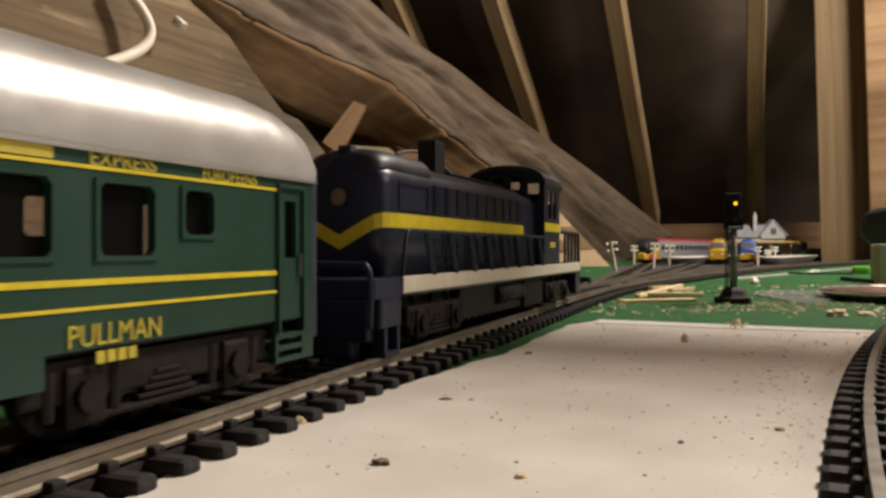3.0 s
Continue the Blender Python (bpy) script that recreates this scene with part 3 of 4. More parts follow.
def signal():
    x, y = (0.1388, 0.3780)
    s = thing("signal", "black two-aspect colour light signal showing amber", "signal", pose(x, y, 0, 0, 0, -14))
    base = turned([(.0078, 0), (.0078, .0026), (.0066, .0040), (.0052, .0062), (.0034, .0078), (.0, .0078)], n=7)
    part("base", base, SLEEPER, s)
    for k in range(5):
        a = FULL * k / 5 + .2
        part("foot", box(-.0014, .0014, 0, .0088, 0, .0030, .0005), SLEEPER, s, at=pose(0, 0, 0, 0, 0, math.degrees(a)))
    part("post", rod((0, 0, .004), (0, 0, .036), .0017, n=14), SIGPOST, s, "grey tubular post", smooth=True)
    bm = bmesh.new()
    for sx in (-.0036, -.0025):
        rod((sx, .0, .002), (sx, .0, .042), .00032, bm, 6)
    for i in range(13):
        rod((-.0036, 0, .005 + i * .0028), (-.0025, 0, .005 + i * .0028), .00016, bm, 5)
    part("ladder", bm, BLACK, s)
    part("platform", box(-.0044, .0042, -.0022, .0022, .0352, .0362, .0003), BLACK, s)
    for sx in (-.004, .0038):
        part("bracket", box(sx - .0006, sx + .0006, -.001, .001, .0362, .0392, .0002), BLACK, s)
    part("head", box(-.0038, .0034, -.0012, .0016, .0365, .0525, .0010), BLACK, s)
    part("hood", box(-.0016, .0028, -.0034, -.0010, .0490, .0497, .0002), BLACK, s)
    part("hood", box(-.0016, .0028, -.0034, -.0010, .0412, .0419, .0002), BLACK, s)
    part("amber_lamp", turned([(.0, 0), (.0007, .0002), (.0009, .0006), (.0008, .0012)], n=14), LAMPGLASS, s, "glowing amber lens", at=pose(.0008, -.0010, .0475, 90, 0, 0), smooth=True)
    part("dark_lamp", turned([(.0, 0), (.0012, .0002), (.0014, .0006), (.0013, .0012)], n=14), DARKPL, s, "unlit round lens", at=pose(.0008, -.0010, .0400, 90, 0, 0), smooth=True)


signal()

# ---- the right-hand clutter ----
dish = thing("tin_lid", "shallow round lid with a red-brown inside and bright rim", "lid", pose(.2495, .396, 0))
part("rim", turned([(.048, .0006), (.053, .0016), (.0555, .0036), (.0560, .0052), (.0548, .0056), (.0530, .0040), (.048, .0006)], n=64, caps=False), CHROME, dish, "bright metal rim", smooth=True)
part("inside", turned([(.0, .0036), (.030, .0038), (.0532, .0046), (.0532, .0034), (.048, .0006), (.0, .0004)], n=64), RUST, dish, smooth=True)
tagged(part("clear_sheet", flat_sheet([(0.1709, 0.4343), (0.1898, 0.4736), (0.2329, 0.4789), (0.1879, 0.3835), (0.1653, 0.3611)], .0002, .0010), glass("clear_film", (.50, .50, .50), .15, .45)),
       "thin clear plastic sheet lying on green paint", "plastic sheet")
tagged(part("beige_block", box(0, .045, 0, .035, 0, .029, .0008), BEIGE, at=pose(*(0.3030, 0.5501), 0, 0, 0, -20)), "beige foam block standing on the board", "block")


def dark_case():
    secs = []
    for t in [i / 10 for i in range(11)]:
        k = math.sqrt(max(.02, 1 - (2 * t - 1) ** 4))
        secs.append([(x * k, -.010 + .020 * t, .040 + (z - .040) * (.82 + .18 * k)) for x, z in
                     [(-.010, -.018), (-.011, .0), (-.013, .010), (-.021, .018), (-.0225, .026), (-.020, .035), (-.012, .0405), (0, .042), (.012, .0405), (.020, .035), (.0225, .026), (.021, .018), (.013, .010), (.011, 0), (.010, -.018)]])
    return loft(secs)


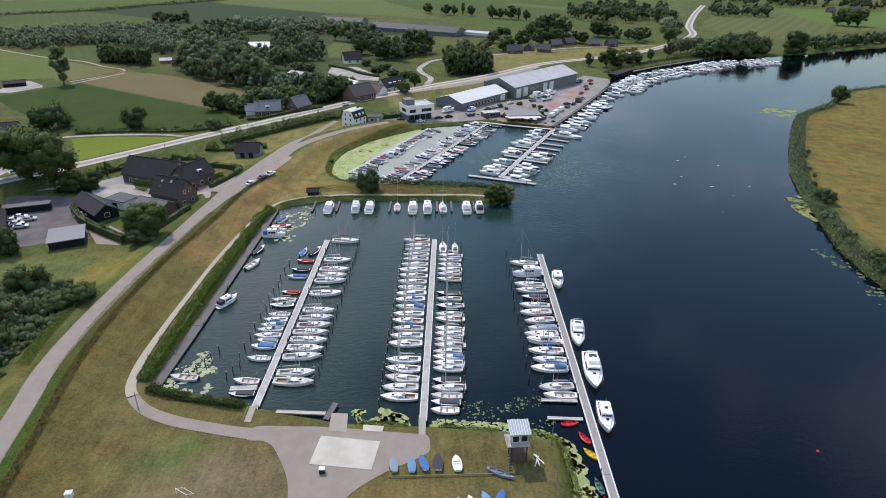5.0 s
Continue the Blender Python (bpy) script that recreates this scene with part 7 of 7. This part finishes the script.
leafy_band("pleached_trees", [(-112, 249.5), (-100, 245.5)], 1.6, 1.6, LEAF_DARK, "row of clipped trees before the farmhouse", 60, 0.2, 58, 0.1, base=3.2)
leafy_band("field_hedge", [(-170, 321), (-148, 325), (-120, 326), (-100, 336)], 3.0, 1.8, LEAF_DARK, "low hedge along the maize field", 18, 0.28, 59, 0.1, lump=1.0, core=0.45)
leafy_band("road_scrub", [(-95, 305), (-72, 331), (-52, 352), (-44, 352)], 5.0, 2.6, LEAF_DARK, "dark scrub on the dike below the road", 18, 0.3, 60, 0.1, lump=1.1, core=0.45)
leafy_band("road_scrub", [(-100, 296), (-88, 296), (-74, 300)], 3.0, 2.4, LEAF_DARK, "dark hedge behind the grey shed", 24, 0.3, 61, 0.1, lump=1.1, core=0.45)
leafy_band("road_scrub", [(-134, 262), (-112, 281), (-98, 283)], 3.0, 1.6, LEAF, "rough green bank below the road", 20, 0.3, 62, 0.1, lump=1.1, core=0.45)
leafy_band("field_hedge", [(-533, 809), (-433, 872), (-382, 946), (-325, 1020), (-250, 1120)], 4.0, 3.2, LEAF_DARK, "thin hedgerow between distant fields", 3.0, 0.7, 63, 0.1, lump=0.8)
leafy_band("garden_hedge", [(-96, 348), (-78, 352), (-60, 366)], 2.0, 1.6, LEAF_DARK, "dark garden hedge along the road", 12, 0.35, 64, 0.1, core=0.85)
leafy_band("garden_hedge", [(-35, 345), (-26, 352), (-14, 356)], 4.0, 2.4, LEAF_DARK, "dark hedge between the houses", 10, 0.4, 65, 0.1, core=0.85)
leafy_band("garden_hedge", [(-76.7, 500.2), (-64.2, 490.0), (-49.6, 471.0), (-37.4, 461.8)], 2.4, 1.8, LEAF_DARK, "dark clipped hedge round the pale yard", 12, 0.35, 81, 0.1, core=0.85)
leafy_band("garden_hedge", [(-85.6, 364.8), (-74.6, 376.2), (-63.0, 388.2)], 2.4, 1.6, LEAF_DARK, "dark garden hedge along the road", 12, 0.35, 82, 0.1, core=0.85)
leafy_band("field_hedge", [(148.8, 561.4), (164.9, 567.3), (167.6, 573.7)], 4.0, 3.0, LEAF_DARK, "dark bushes on the dike slope", 8, 0.4, 83, 0.1)
leafy_band("quay_growth", [(120.5, 478), (138, 497), (163, 519), (206, 548), (238, 561)], 4.0, 1.6, LEAF_DARK, "dark scrub along the river quay", 6, 0.4, 66, 0.1)
leafy_band("terrace_planting", [(0.2, 84.6), (3, 85.2), (7, 85.6), (9.5, 84.2), (11.0, 82.0)], 2.6, 0.5, LEAF, "green planting round the terrace", 30, 0.14, 67, 0.2)


def weed(name, poly, n, r0, r1, material, label, seed, z=0.012):
    """Floating weed: many small ragged rafts."""
    rng_ = np.random.default_rng(seed)
    P = np.array(poly, float)
    vs, fs = [], []
    tries = 0
    while len(fs) < n and tries < n * 20:
        tries += 1
        x, y = P.min(0) + rng_.random(2) * (P.max(0) - P.min(0))
        if not inside(P, np.array([x]), np.array([y]))[0] or noise.noise(Vector((x * 0.22, y * 0.22, seed))) < -0.12:
            continue
        r = r0 + (r1 - r0) * rng_.random() ** 2
        k0, m = len(vs), 9
        ph, st = rng_.random() * math.tau, 0.7 + 0.6 * rng_.random()
        for j in range(m):
            a = j * math.tau / m
            q = r * (0.65 + 0.5 * rng_.random())
            vs.append((x + q * math.cos(a + ph) * st, y + q * math.sin(a + ph) / st, z + 0.004 * (len(fs) % 7)))
        fs.append(tuple(range(k0, k0 + m)))
    return tagged(link(name, vs, fs, material), label, "water weed", kind="stuff")


patch("duckweed_film", [(-40.4, 268), (-41.2, 281), (-38.6, 296), (-26.6, 316.6), (-6, 335.5), (-8.6, 327), (-17.6, 310), (-27.8, 288), (-31.5, 271), (-34, 262)], WEED, "smooth bright green duckweed film in the harbour corner", z=0.0, lift=0.010, smooth_step=3, category="water weed")
# pale sheet and rafts: thin weed, and cloud mirrored in the water as colour
patch("thin_film", [(-30, 268), (-20, 258.5), (-13, 259.5), (-4, 280), (26, 343), (12, 341.5), (-4, 335), (-20, 308), (-28, 286)], WEED_AND_SHEEN, "thin grey-green duckweed film with painted cloud reflection between the piers", z=0.0, lift=0.006, smooth_step=3, category="water weed")
weed("duckweed", [(-40.5, 267), (-41.4, 281), (-38.8, 296), (-26.8, 317), (-6, 336), (-9, 329), (-29, 293), (-31, 270), (-34, 261)], 300, 0.5, 1.6, WEED, "bright green duckweed covering the harbour corner", 1)
weed("thin_duckweed", [(-31, 262), (-20, 258), (-12, 262), (28, 342), (10, 341), (-6, 334), (-28, 288)], 160, 0.6, 1.8, WEED_AND_SHEEN, "grey-green duckweed rafts with painted cloud reflection between piers", 2, 0.008)
patch("weed_mat", [(25.3, 97.6), (28.0, 98.4), (29.2, 101), (28.4, 104), (29.0, 107), (27.8, 109), (28.2, 112), (26.8, 114.6), (26.6, 116.6), (25.2, 117.4), (25.6, 112), (26.0, 105)], WEED, "thick pale green water weed along the lawn", z=0.0, lift=0.012, smooth_step=0.8, category="water weed")
weed("water_weed", [(-14.8, 125.0), (-12.4, 126.2), (-8, 125.6), (-5, 124.0), (-2.6, 122.8), (-3, 120.6), (-13, 121.0)], 420, 0.35, 1.05, WEED, "pale green water weed at the shore", 3)
weed("water_weed", [(1.5, 123.0), (15, 122.0), (25, 118.8), (25, 116.5), (15, 119), (1, 120.5)], 260, 0.2, 0.65, WEED, "pale green water weed at the shore", 4)
weed("water_weed", [(25.4, 118), (27.5, 116), (29.0, 108), (29.2, 98.5), (25, 97.5), (25.8, 105)], 620, 0.3, 1.0, WEED, "pale green water weed beside the pier", 5)
weed("lily_pads", [(6, 128), (24, 130), (26, 120), (15, 121.5), (8, 122.5)], 170, 0.12, 0.34, LILY, "scattered green lily pads on dark water", 6)
weed("water_weed", [(-56.5, 133), (-56, 145), (-51, 146), (-46, 138), (-46, 130.5), (-54, 131.5)], 150, 0.15, 0.95, WEED_PALE, "grey-green floating weed in the corner", 7)
weed("water_weed", [(-53, 205), (-52, 228), (-44, 236), (-40, 225), (-44, 204)], 170, 0.12, 0.8, WEED_PALE, "grey-green floating weed along the dock", 8)
weed("water_weed", [(24, 93), (26, 95), (28, 86), (26.5, 84)], 60, 0.2, 0.5, WEED, "pale green water weed at the ramp", 9)
weed("water_weed", [(191, 362), (196, 366), (206, 380), (190, 382), (180, 370)], 60, 0.8, 2.0, WEED_YELLOW, "yellow-green weed off the river bank", 10)
weed("water_weed", [(131, 242), (138, 246), (135, 231), (131, 220), (129.5, 230)], 300, 0.5, 1.3, WEED_YELLOW, "yellow-green weed off the river bank", 11)
weed("water_weed", [(118, 200), (124.5, 200), (124, 165), (118, 166), (120, 185)], 60, 0.3, 0.9, LILY, "scattered floating weed in the river", 12)
weed("drifting_weed", [(92, 230), (120, 225), (132, 280), (122, 300), (98, 290)], 10, 0.25, 0.8, WEED_AND_SHEEN, "single drifting weed rafts on the river", 13)
by = thing("mooring_buoy", "small red mooring buoy on the river", "buoy", m=pose(73.4, 113.9, 0))
bm = bmesh.new()
bmesh.ops.create_icosphere(bm, subdivisions=2, radius=0.35)
part("float", bm, PLASTIC_RED, by)
part("ring", tube(bmesh.new(), (0, 0, 0.3), (0, 0, 0.5), 0.06, 0.04, 6), STEEL, by)

# patterns of which no copy was set
for key, ob in PROTO.items():
    if key not in USED:
        for o in [*ob.children_recursive, ob]:
            bpy.data.objects.remove(o)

* * * * * * *

Directions: Lines holding the word "that" in the entries above are the ones to pull out. Copy them all.

Solution to this exercise:
Continue the Blender Python (bpy) script that recreates this scene with part 3 of 4. More parts follow.
Continue the Blender Python (bpy) script that recreates this scene with part 7 of 7. This part finishes the script.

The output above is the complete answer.